Eine Fagott-Länge plus zwei, drei Handspannen

FESTSPIELE / BERLINER PHILHARMONIKER

31/08/20 Das letzte Beethoven-Wort bei den Salzburger Festspielen hatte Daniil Trifonov, mit dem Dritten Klavierkonzert c-Moll op. 37. Zwar wirkt die Körperhaltung dieses Pianisten, als ob er sich ganz vergraben wollte, verschanzen vor der Tastenreihe. In Wirklichkeit aber: eine herrlich singende Wiedergabe ganz im Einklang mit den Berliner Philharmonikern.

Von Reinhard Kriechbaum

Klar, da kommt jeder Lauf gestochen und glasklar, wirkt jede Linie präzis gesetzt wie eine Gravour auf einer Kupferstich-Platte.
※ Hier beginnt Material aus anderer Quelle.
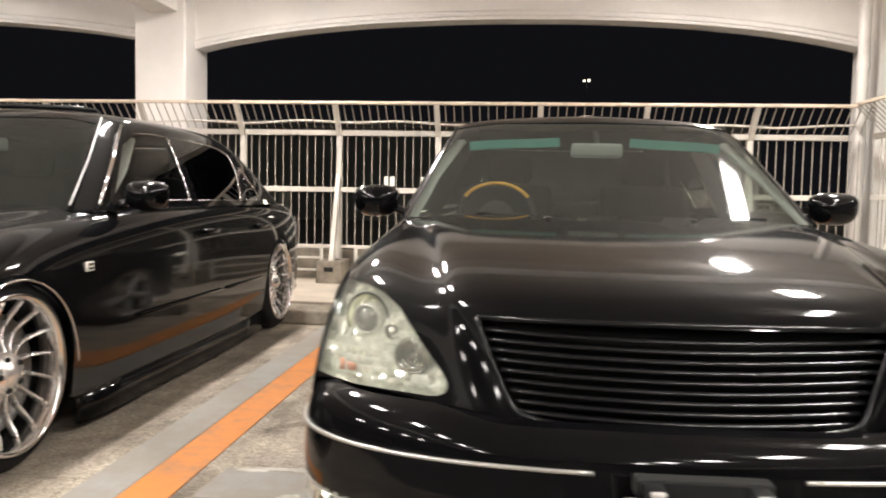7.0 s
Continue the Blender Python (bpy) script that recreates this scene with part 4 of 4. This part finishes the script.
    if detailed:
        number_plate(car)
    else:
        for s in (1, -1):
            arc = [(s * .962, wheel_v[0] + (arch_r + .004) * math.cos(radians(a)), arch_z + (arch_r + .004) * math.sin(radians(a))) for a in range(0, 181, 6)]
            add("arch_trim", sweep(arc, round_section(.009, .010, 8), up=(1, 0, 0)), M["chrome"], car, "chrome wheel arch trim")
        add("roof_visor", sweep([(-.40, 2.30, 1.412), (-.3, 2.26, 1.424), (0, 2.24, 1.430), (.3, 2.26, 1.424), (.40, 2.30, 1.412)], [(-.09, -.004), (.06, -.004), (.05, .012), (-.07, .008)]), M["black"], car, "dark sunroof wind deflector")
    return car


def number_plate(car):
    """The plate hangs with its foot tucked back; its marks are plain bars."""
    m = Matrix.Translation((0, -.016, .392)) @ pose(0, 0, 0, 32, 0, 0)
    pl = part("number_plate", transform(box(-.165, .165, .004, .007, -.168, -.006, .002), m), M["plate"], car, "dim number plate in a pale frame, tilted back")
    for b in ((-.171, .171, -.009, 0), (-.171, .171, -.175, -.166), (-.171, -.162, -.166, -.009), (.162, .171, -.166, -.009)):
        part("plate_frame", transform(box(b[0], b[1], 0, .010, b[2], b[3], .003), m), M["plate_frame"], pl)
    for x in (-.105, .105):
        part("plate_screw", transform(rod((x, -.003, -.026), (x, .004, -.026), .007, 12), m), M["plate_frame"], pl)
        part("plate_bracket", box(x - .020, x + .020, -.018, .08, .388, .410, .003), M["black"], pl)
    for x in (-.105, .105):
        part("bracket_clip", box(x - .015, x + .015, -.021, -.006, .401, .411, .003), M["plate_frame"], pl, "pale plastic bracket clip")
    part("plate_mount", box(-.14, .14, .040, .085, .378, .416, .006), M["dark"], pl)
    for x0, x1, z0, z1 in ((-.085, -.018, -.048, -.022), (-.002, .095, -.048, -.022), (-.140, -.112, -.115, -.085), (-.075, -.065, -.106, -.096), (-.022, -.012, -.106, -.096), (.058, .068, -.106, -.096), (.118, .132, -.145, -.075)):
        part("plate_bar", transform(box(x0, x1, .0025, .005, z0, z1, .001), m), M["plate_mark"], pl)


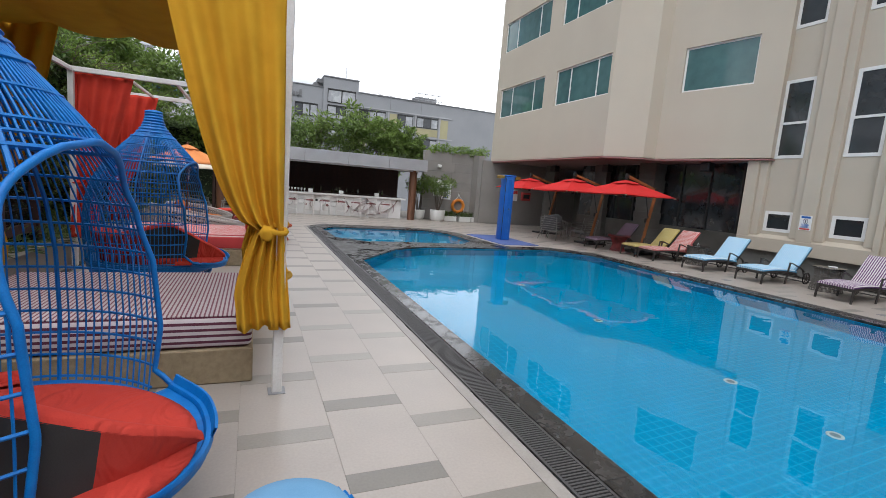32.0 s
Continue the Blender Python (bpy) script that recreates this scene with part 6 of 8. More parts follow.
def pod(m, label, cushion_turn):
    """A bulb-shaped strand cage with an arched opening along x."""
    t = thing("cage_chair", label, "cage chair", m, "blue cage chairs")
    zc, zh, yw = 0.98, 0.66, 0.56

    def gap(z):
        u = (z - zc) / zh
        if u >= 1 or z < 0.42:
            return 0.0
        w = yw * (1 - max(0.0, u) ** 3.2) ** 0.5
        return math.asin(min(0.98, w / pod_r(z)))

    zz = [2.2 * k / 48 for k in range(49)]
    for k in range(112):
        a = 2 * math.pi * (k + 0.5) / 112
        da = abs((a + math.pi) % (2 * math.pi) - math.pi)
        run = []
        for z in zz:
            if z <= 2.2 and da > gap(z):
                run.append(((pod_r(z)) * math.cos(a), pod_r(z) * math.sin(a), z))
            else:
                if len(run) > 2:
                    part("rib", Geo().tube(run, 0.0048 if k % 14 else 0.011, 5, caps=False), M_WICKBLUE, t, smooth=60)
                run = []
        if len(run) > 2:
            part("rib", Geo().tube(run, 0.0048 if k % 14 else 0.011, 5, caps=False), M_WICKBLUE, t, smooth=60)
    levels = [0.02, 0.10, 0.17, 0.24, 0.31] + [0.43 + 0.117 * k for k in range(10)] + [1.60, 1.645, 1.69, 1.80, 1.90, 1.96, 2.0, 2.035, 2.07, 2.105, 2.14, 2.175, 2.205]
    for z in levels:
        g0 = gap(z)
        r = pod_r(z) + 0.004
        n = 44
        if g0 > 0:
            pts = [(r * math.cos(g0 + (2 * math.pi - 2 * g0) * k / n), r * math.sin(g0 + (2 * math.pi - 2 * g0) * k / n), z) for k in range(n + 1)]
            part("ring", Geo().tube(pts, 0.0072 if z < 1.5 else 0.011, 5), M_WICKBLUE, t, smooth=60)
        else:
            part("ring", Geo().tube([(r * math.cos(2 * math.pi * k / n), r * math.sin(2 * math.pi * k / n), z) for k in range(n)], 0.0075 if z < 1.9 else 0.015, 5, closed=True), M_WICKBLUE, t, smooth=60)
    arch = []
    for k in range(41):
        u = -0.83 + 1.829 * k / 40
        z = zc + zh * u
        arch.append(((pod_r(z) + 0.01) * math.cos(gap(z)), (pod_r(z) + 0.01) * math.sin(gap(z)), z))
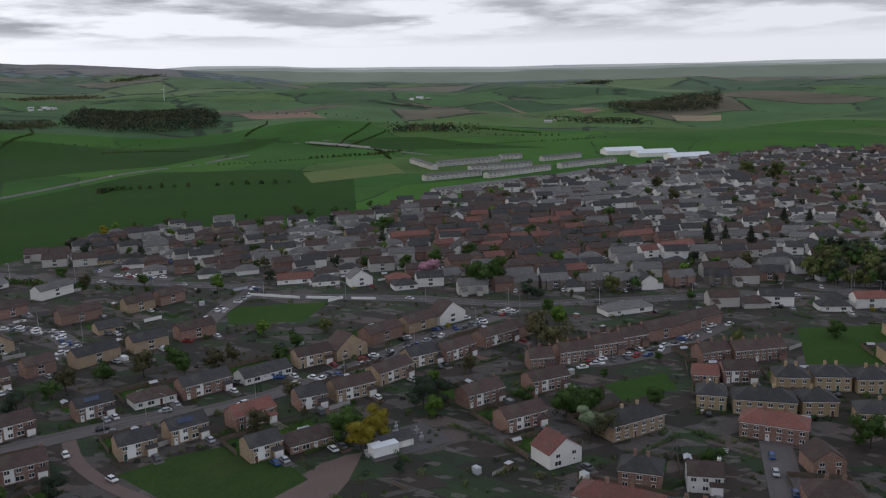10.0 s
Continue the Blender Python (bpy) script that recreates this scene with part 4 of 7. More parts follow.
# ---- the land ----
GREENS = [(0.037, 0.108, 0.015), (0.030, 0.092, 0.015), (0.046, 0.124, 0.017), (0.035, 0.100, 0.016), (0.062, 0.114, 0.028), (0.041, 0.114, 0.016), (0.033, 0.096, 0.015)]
# distance haze put into these greens as a paler, bluer base colour
HAZY_GREENS = [(0.070, 0.130, 0.050), (0.052, 0.098, 0.046), (0.090, 0.150, 0.050), (0.130, 0.115, 0.080), (0.060, 0.108, 0.048), (0.078, 0.138, 0.056)]
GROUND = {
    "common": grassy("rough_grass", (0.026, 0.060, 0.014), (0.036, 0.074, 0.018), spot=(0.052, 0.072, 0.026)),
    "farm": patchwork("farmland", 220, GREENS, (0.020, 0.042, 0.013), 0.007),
    # the next three carry painted distance haze in pale, bluish base colours
    "far_farm": patchwork("far_farmland", 280, HAZY_GREENS, (0.030, 0.044, 0.028), 0.022),
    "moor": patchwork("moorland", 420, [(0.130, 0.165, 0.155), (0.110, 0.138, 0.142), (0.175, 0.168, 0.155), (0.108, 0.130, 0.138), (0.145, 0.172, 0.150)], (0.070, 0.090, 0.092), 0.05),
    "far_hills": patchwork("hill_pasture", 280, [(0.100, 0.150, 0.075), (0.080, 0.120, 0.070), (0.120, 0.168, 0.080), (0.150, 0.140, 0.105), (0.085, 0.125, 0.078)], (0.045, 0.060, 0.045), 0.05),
    "garden": gardens("garden_plots"),
    "dark": grassy("dark_pasture", (0.017, 0.045, 0.017), (0.023, 0.055, 0.019), lines=0.06, turn=35, grain=0.22),
    "pasture": grassy("pasture", (0.0155, 0.049, 0.0046), (0.0210, 0.061, 0.0060), lines=0.05, turn=-20, grain=0.25),
    "pale": grassy("pale_crop", (0.040, 0.098, 0.030), (0.050, 0.110, 0.034), lines=0.07, turn=60, grain=0.2),
    "lime": grassy("bright_crop", (0.095, 0.160, 0.012), (0.115, 0.180, 0.014), grain=0.2),
    "olive": grassy("olive_crop", (0.105, 0.140, 0.042), (0.125, 0.150, 0.052), grain=0.2),
    "soil": grassy("bare_earth", (0.115, 0.070, 0.050), (0.165, 0.108, 0.076), spot=(0.20, 0.140, 0.098), grain=0.4),
    "plough": grassy("ploughed_earth", (0.20, 0.135, 0.10), (0.23, 0.155, 0.115), lines=0.09, turn=10, grain=0.2),
    "tan": grassy("stubble", (0.26, 0.21, 0.14), (0.30, 0.235, 0.155), grain=0.2),
    "heath": grassy("brown_heath", (0.075, 0.060, 0.048), (0.095, 0.080, 0.055), spot=(0.045, 0.055, 0.030), grain=0.4),
    "fairway": grassy("golf_rough", (0.026, 0.050, 0.008), (0.038, 0.064, 0.011), lines=0.008, turn=12, spot=(0.046, 0.060, 0.020), strong=0.25),
    "mown": grassy("golf_fairway", (0.038, 0.070, 0.010), (0.052, 0.088, 0.014), lines=0.03, turn=30, grain=0.2),
    "lawn": grassy("mown_lawn", (0.027, 0.062, 0.011), (0.036, 0.072, 0.014), lines=0.12, turn=20, grain=0.2),
    "rough": grassy("waste_grass", (0.034, 0.068, 0.016), (0.058, 0.080, 0.024), spot=(0.120, 0.096, 0.056), grain=0.6),
    "yard": gravel,
    "tarmac": asphalt,
    "paved": plain("red_brown_paving", (0.130, 0.092, 0.082), 0.9, 0.2, 1.5, 0.12),
    "verge": grassy("rough_verge", (0.024, 0.050, 0.012), (0.034, 0.062, 0.016), spot=(0.050, 0.058, 0.022), grain=0.5),
    "water": plain("sea", (0.20, 0.22, 0.26), 0.7, 0.05, 0.02, 0.004),
}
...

Aber wie auf einer zweiten Ebene lässt Daniil Trifonov das Melos fließen, und wenn einer die Orchesterbegleitung so licht und durchsichtig hält wie Kirill Petrenko, dann ergeben sich plastische und vor allem im Ton amalgamierende Dialoge zu den Solobläsern. Einprägsam jene Episode, in der der Erste Fagottist in einen Dialog treten darf mit dem Solisten an den Tasten.

Kirill Petrenko förderte dieses Klima des Miteinanders in eher kleiner, duftiger Orchesterbesetzung obendrein, indem er im Eröffnungssatz die Vorschrift „con brio“ einfach nicht gar so wörtlich nahm. Das wirkte gelegentlich gar ein wenig betulich, aber es förderte eben so manche Einzelheit zutage, über die man sonst oft großzügig und Moll-üppig hinwegstampft. Das echte Feuer, das Brio eben, hat Trifonov im ersten Satz für die Kadenz aufgehoben, wogegen er die Kadenz im langsamen Satz fast stocken ließ – und das passte gut, weil dieses Largo überhaupt in Richtung Transzendenz ging: gelebte Verinnerlichung. Fast befreiend das Rondo, aber auch hier: Zurückhaltung im Tempo, ein Esprit, der sowohl seitens des Solisten wie der Berliner Philharmoniker leichtfüßig daher kam und sich nie aufdrängte.

Daniil Trifonov war gut beschäftigt an diesem letzten Festspiel-Wochenende, am Freitag hatte er ein Solistenkonzert im Haus für Mozart gestaltet mit einem Programm von Berg, Bartok und Prokofjew bis Ligeti und Stockhausen mit amerikanischen Einsprengseln – Bestätigung, dass der im Vorjahr von einer US-amerikanischen Zeitschrift zum Musiker des Jahres gekürte Pianist derzeit tatsächlich als Idol für fast alles taugt.

Im ersten Konzert der Berliner Philharmoniker gab's nach Schönbergs Verklärter Nacht die Vierte von Brahms. Am frühen Sonntagabend (30.8.) ließ Kirill Petrenko auf das Beethoven-Konzert die Erste Symphonie von Felix Mendelssohn Bartholdy folgen. Die hat im letzten halben Jahrhundert bei den Festspielen bestimmt keiner aufgeführt (vorher wohl auch nicht). Überhaupt spielen eigentlich von Mendelssohn alle immer nur die Italienische, die Schottische und, wenn's feierlicher hergehen soll, die Reformationssymphonie. Also mal die Erste des Fünfzehnjährigen (zwölf Streichersymphonien hatte er da schon hinter sich). Petrenko hat sein Publikum mit der Nase auf so manche satztechnische Auffälligkeiten gestoßen. Immer wieder hat der junge Mendelssohn sich ja an Mozart orientiert, aber er war dann doch mehr Kind seiner Zeit, und da lag schon Schumann in der Luft. Nicht nur im ur-launig aufgefächerten Finalsatz war das recht anschaulich herausgearbeitet und bekömmlich, mit Sinn für den Effekt serviert.

Ach ja: Die Berliner Luft-Luft-Luft scheint Corona-geschwängerter zu sein als der Wiener Musikhimmel. Die deutschen Übervorsichtsregeln gelten auch, wenn ein deutsches Orchester sich ins Ausland auf Reisen macht. Also saßen die Berliner Philharmoniker in gehörigem Abstand zueinander. Vorbei die Zeiten, da zwei Geiger sich ein Notenpult teilten. Und zwischen den Bläsern ist in Berlin jetzt eine Fagott-Länge plus zwei, drei Handspannen (sprich: zwei Meter) gerade recht. Hauptsache die Einsätze sind beisammen.